About two-thirds of the hillfort banks and ditch are covered in trees, which along with the burrowing badgers have been compromising the integrity of the earthworks.   The interior has been ploughed in the past, although only for a relatively small part of the twentieth-century after the Second World War, and not (as far as I know) with deep ploughing equipment.   For many years the farm was owned by three sisters, the Misses Paginton, and their dairy farming practices were old-fashioned and gentle.   It is to be expected that archaeological remains inside the hillfort are in good condition, but aside from a few stray finds there has been no controlled excavation here.

Sometimes the yellow stony scree thrown up by the badgers, which rolls down the banks onto the hillfort’s encircling paths, is a reddish-brown colour.   This is the bloodstone, reputed in local story to be the stone stained red with the blood of unknown warriors who died in combat here – an event commemorated by the name of the nearby lane “Battlewell”, and “Red Street”, the alternative name for this part of the parish.

Ethel Richardson, in her local history published in 1919, mentions the possibility of there having been a Civil War skirmish here, when the lanes ran red with blood.   She ties the red of battle to the red which at the time was thought to be the origin of the place-name Restrop.   The historical truth is in a way more prosaic, and yet (to me) more romantic.    Restrop is derived from “Rada’s thorp” (Gover et al 1939); Rada, the name of the otherwise invisible Anglo-Saxon farmer who cared for his crops and animals on the hillside and in the coombes which cut through the limestone, looking out over the clayey Thames valley to see wisps of smoke rising from the hearths in the walled town of Cricklade to the north.

Oak and ash both grow well at Restrop, and useful woods they are.   They are both ring-porous.   The vessels which transport water and minerals up from the roots to the tree leaves are made up of cells that make long tubes.   Those vessels formed during rapid Spring growth are much larger than the tubes that grow in the Summer, thus forming rings which emphasise the tree’s growth rings (Abbott 1989, 2007:17).   You can see this in the photo below:

Ash and oak

Ash and oak

The piece of ash on the left has especially clear growth rings.   The rings of vessels are the darker, brown-coloured lines, in-between the pale wood fibres.   This piece comes from a faster-growing branch, which you can tell because there are only four or five growth rings to the inch.   Faster-grown ash is stronger than slow-grown because it contains more wood fibres, which is good for shock-resistance and is why ash is good for tool handles and furniture.   Ash grows best on deep soils over limestone; just like the banks of Ringsbury Camp.

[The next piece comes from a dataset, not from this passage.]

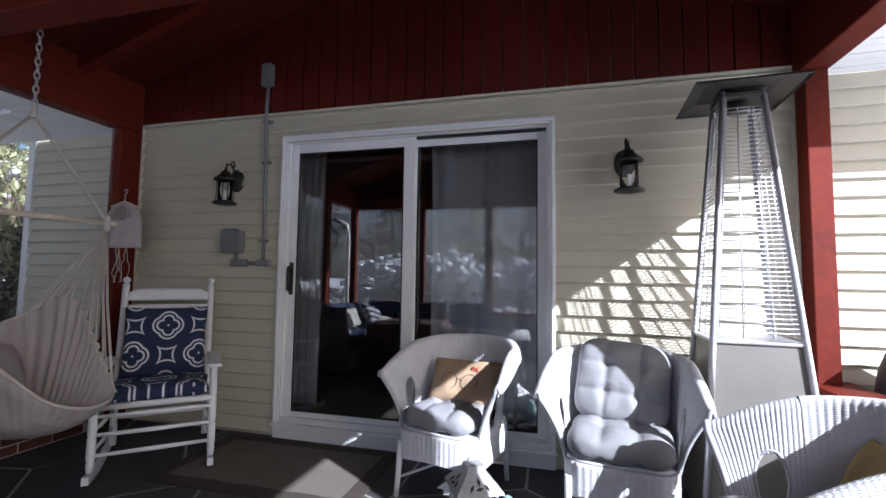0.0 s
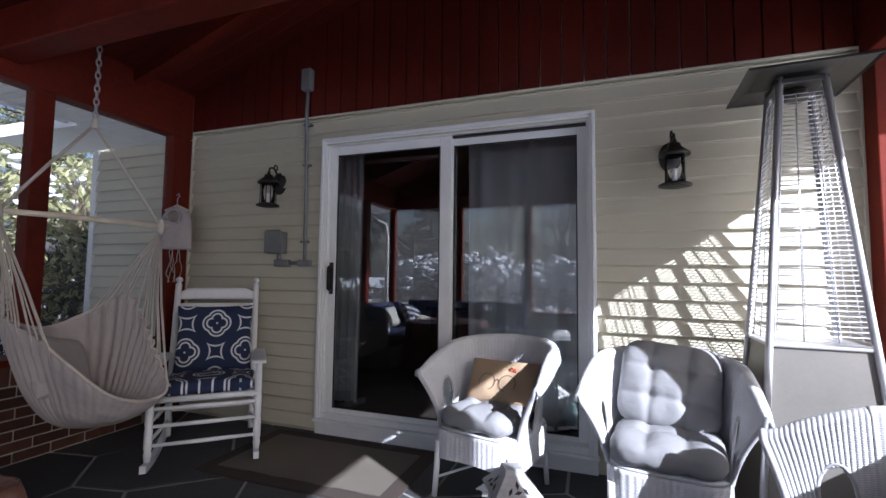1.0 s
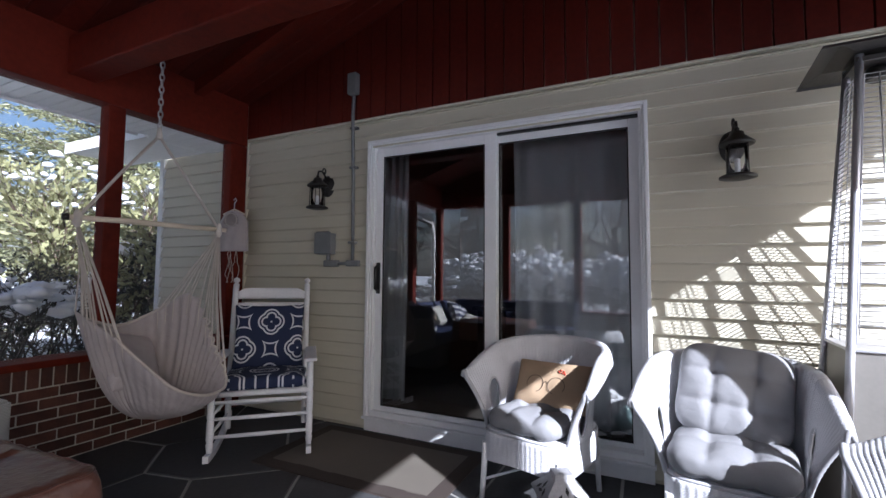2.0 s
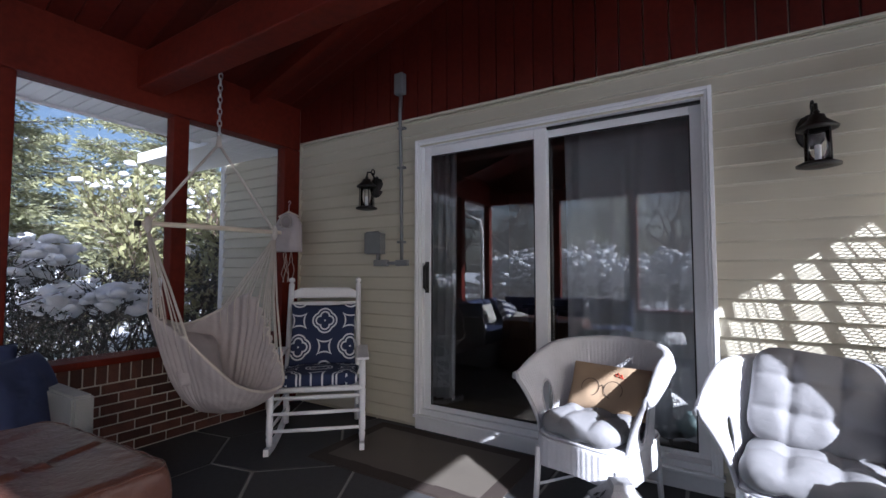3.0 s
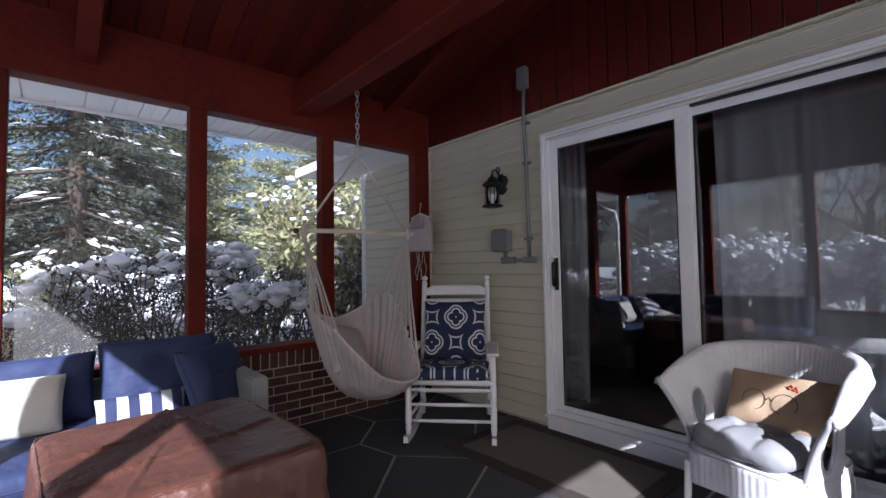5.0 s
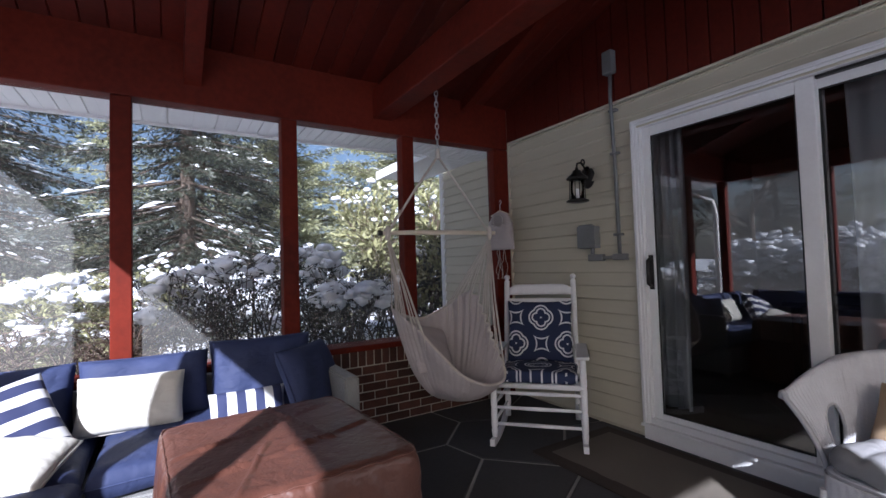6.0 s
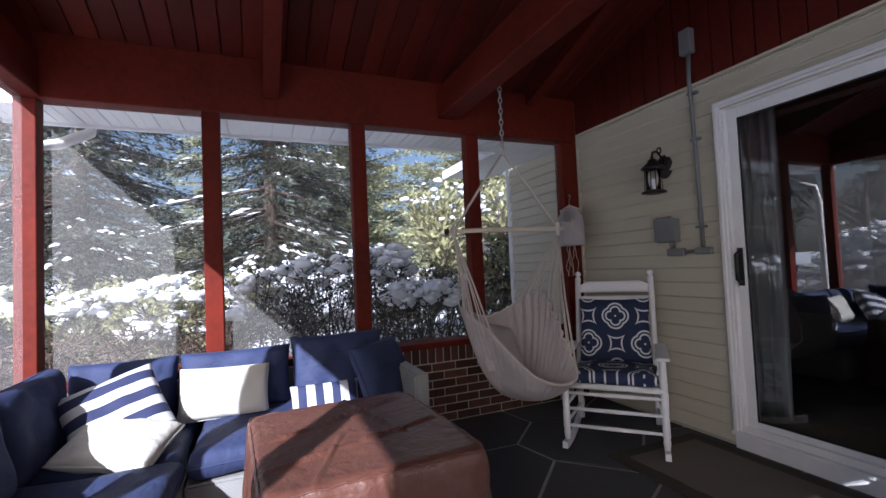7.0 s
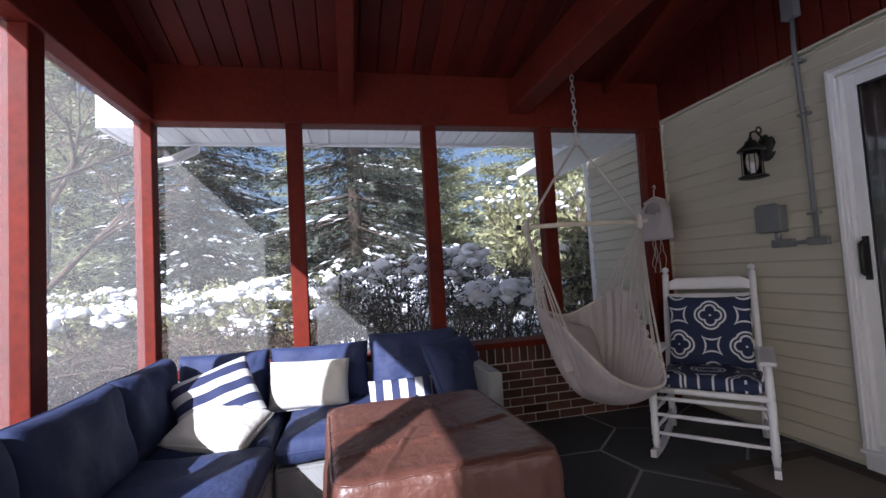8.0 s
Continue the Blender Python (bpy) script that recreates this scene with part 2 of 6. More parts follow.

On the right, the oak – showing the very clear distinction between the dark heartwood and the light sapwood.   Oak has a very strong and rich smell, owing to its acidic tannin content.   This makes the wood resistant to rot (but also eats into steel so I am very careful to clean my tools quickly and thoroughly after using them on oak) (Abbott 1989, 2007:26, 28).   There are a number of big oaks at Restrop, which have built themselves for strength against the wind that blows up and down the limestone ridge, and the prevailing weather rolling in down the valley from the west.   Oak is a sinuous wood.   Its strength and longevity have resulted in more than 90% of building timbers being taken from oak trees (Rackham 1986, 1995:86).

Now that the hedgerows and woods are greening up, it’s time to take a good look at the ash and oak growing at Restrop to see which buds come out first,

“Ash before oak – in for a soak;

Oak before ash – in for a splash.”

 

Abbott, M. (1989, 2007)  Green Woodwork   Lewes: Guild of Master Craftsman Publications

Gover, J.E.B., Mawker, A., Stenton, F.M. (1939)  The Place-names of Wiltshire   English Place-Names Society/Cambridge University Press

Rackham, O. (1986, 1995)  The History of the Countryside   London: Weidenfeld and Nicholson

Richardson, E.M. (1919)  The Story of Purton; a collection of notes and hearsay   Bristol: J.W. Arrowsmith Ltd

This post is the third in an occasional series called “Weird and Wonderful”.